Recently I purchased TV Armor, a plastic shield that goes over the TV so now my son can throw Thomas the train at it all day without harming it. It came with a two stage wipe from Brillianize, which did a very nice job so I decided to buy more and run a test of the Bausch & Lomb vs. Brillianize vs. Klear Screen Travel Singles. I was surprised by the results, the key is not in the application of the cleaning fluid, but in getting it all off the surface afterwards. The Bauch & Lomb wipes (from my local BJ’s warehouse) do a good job if it’s not really dirty (or greasy), and if you keep wiping until it’s evaporated. If you wipe quickly and stop it will remain streaky.

Brillianize and Klear Screen are almost exactly the same. The Klear Screen wet wipes are a bit thicker than the Brillianize, but not by much. The dry wipes from Klear Screen are thicker but have a more cotton texture that left some residue not on the screens but on other surfaces such as laptop cases. The Brillianize dry wipes are more of a paper and leave no residue (even cleaning up the Klear Screen residue).

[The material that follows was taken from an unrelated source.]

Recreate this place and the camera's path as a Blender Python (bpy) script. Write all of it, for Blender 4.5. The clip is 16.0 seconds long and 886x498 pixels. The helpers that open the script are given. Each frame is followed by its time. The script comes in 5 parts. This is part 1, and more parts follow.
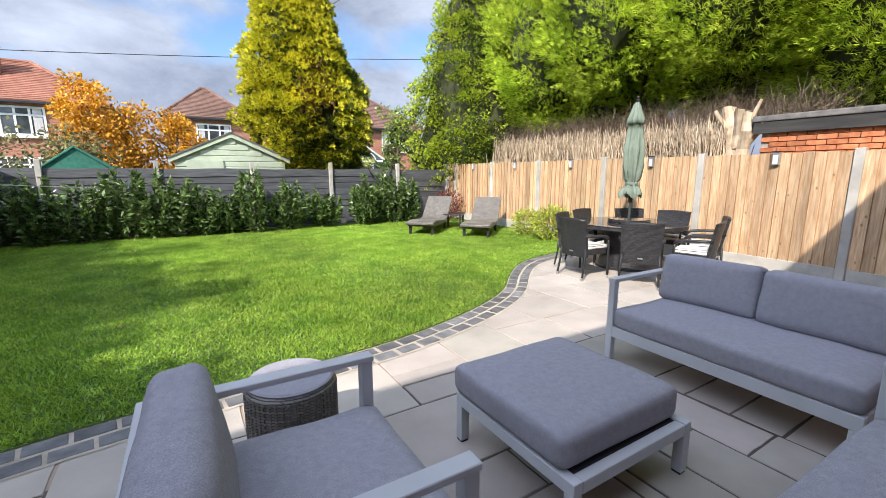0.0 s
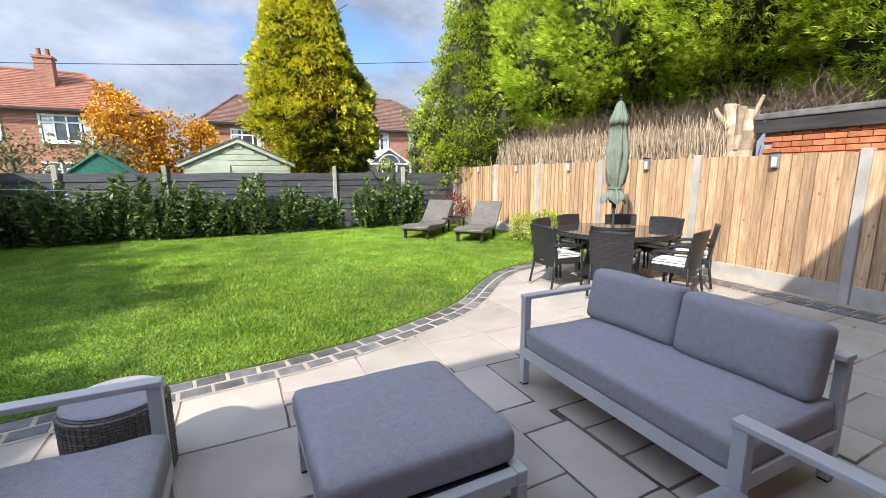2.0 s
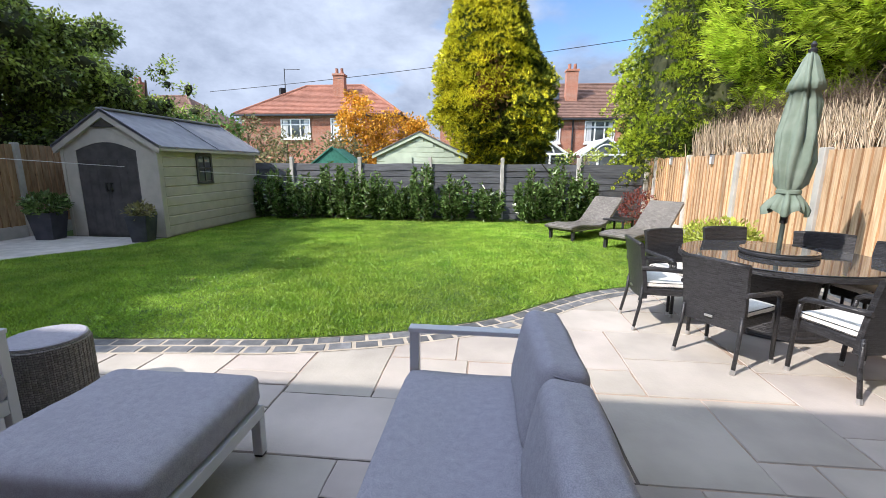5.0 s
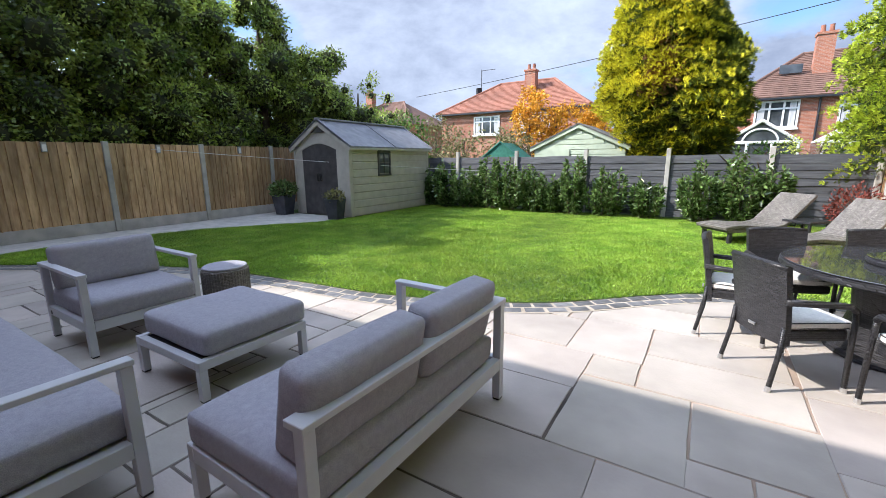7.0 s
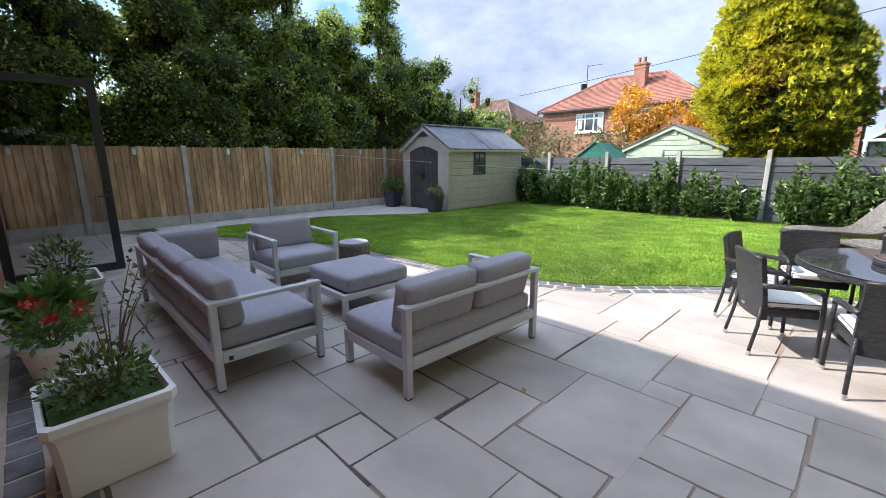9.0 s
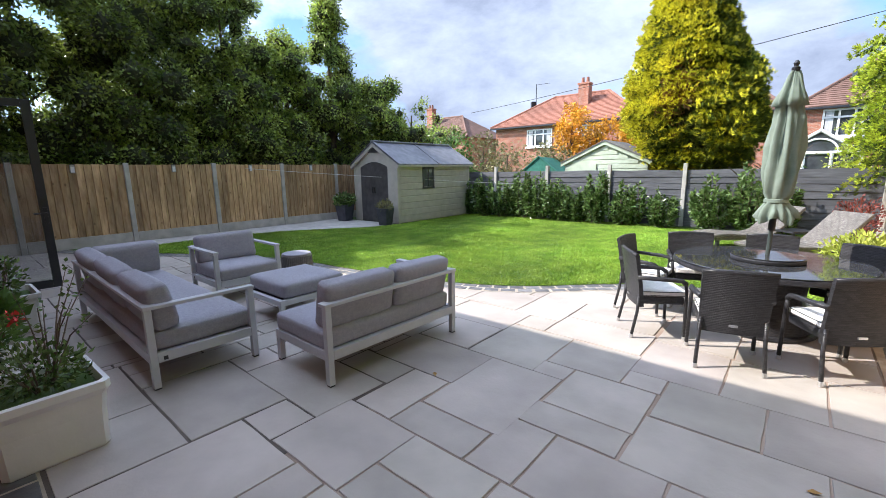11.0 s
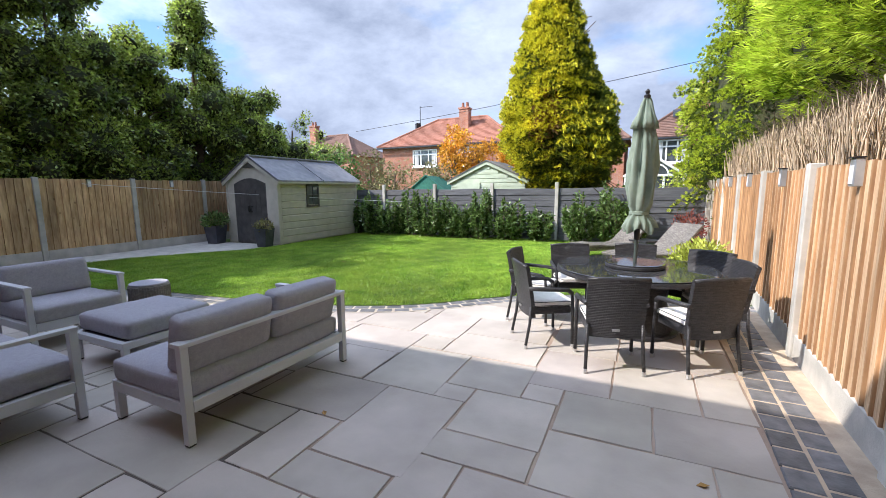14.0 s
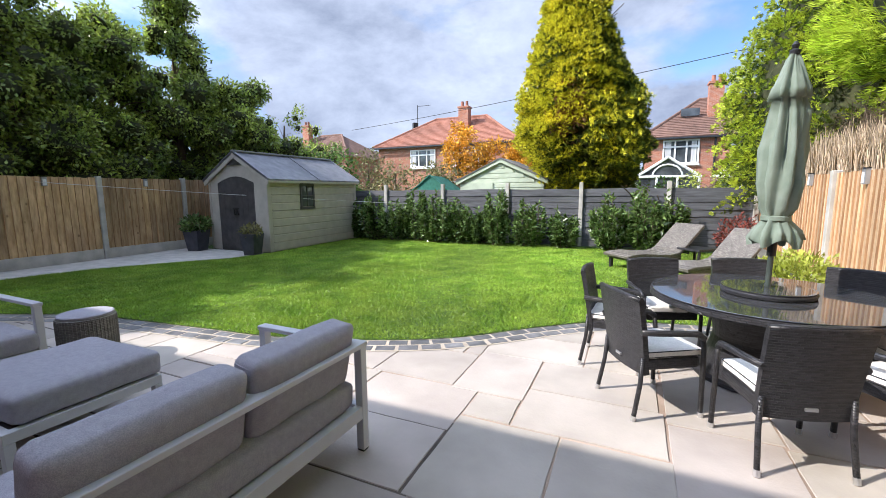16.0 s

What made a huge difference was that the Klear Screen came with an iKlear, a small Antimicrobial Microfiber cloth. I thought this was all hype until I used it, it took more of the cleaning agent off the surface than either of the dry wipes and gave my laptop and iPad an amazingly clean surface. Once the grime is off with the cleaner if you are only wiping fingerprints the cloth does fine on its own. Since then I have noticed the staff my local Apple store using a similar cloth to wipe down their gear to get rid of “fried chicken fingers” off the hardware.

I have another post I’ll drop in a day or so about other cleaning things I’ve tested, but that’s it for screen cleaning.

PS – I’ve learned that screens are like photographic gear, the more you spent the better they are. There’s a reason why the Apple Cinema Displays cost so much, and it’s the same reason why film and photo editors use them. From my own anecdotal evidence I’ve found that I’ve only needed screen calibrators on cheap or really old monitors. If you spend enough up front and upgrade after a few years, calibration is never an issue.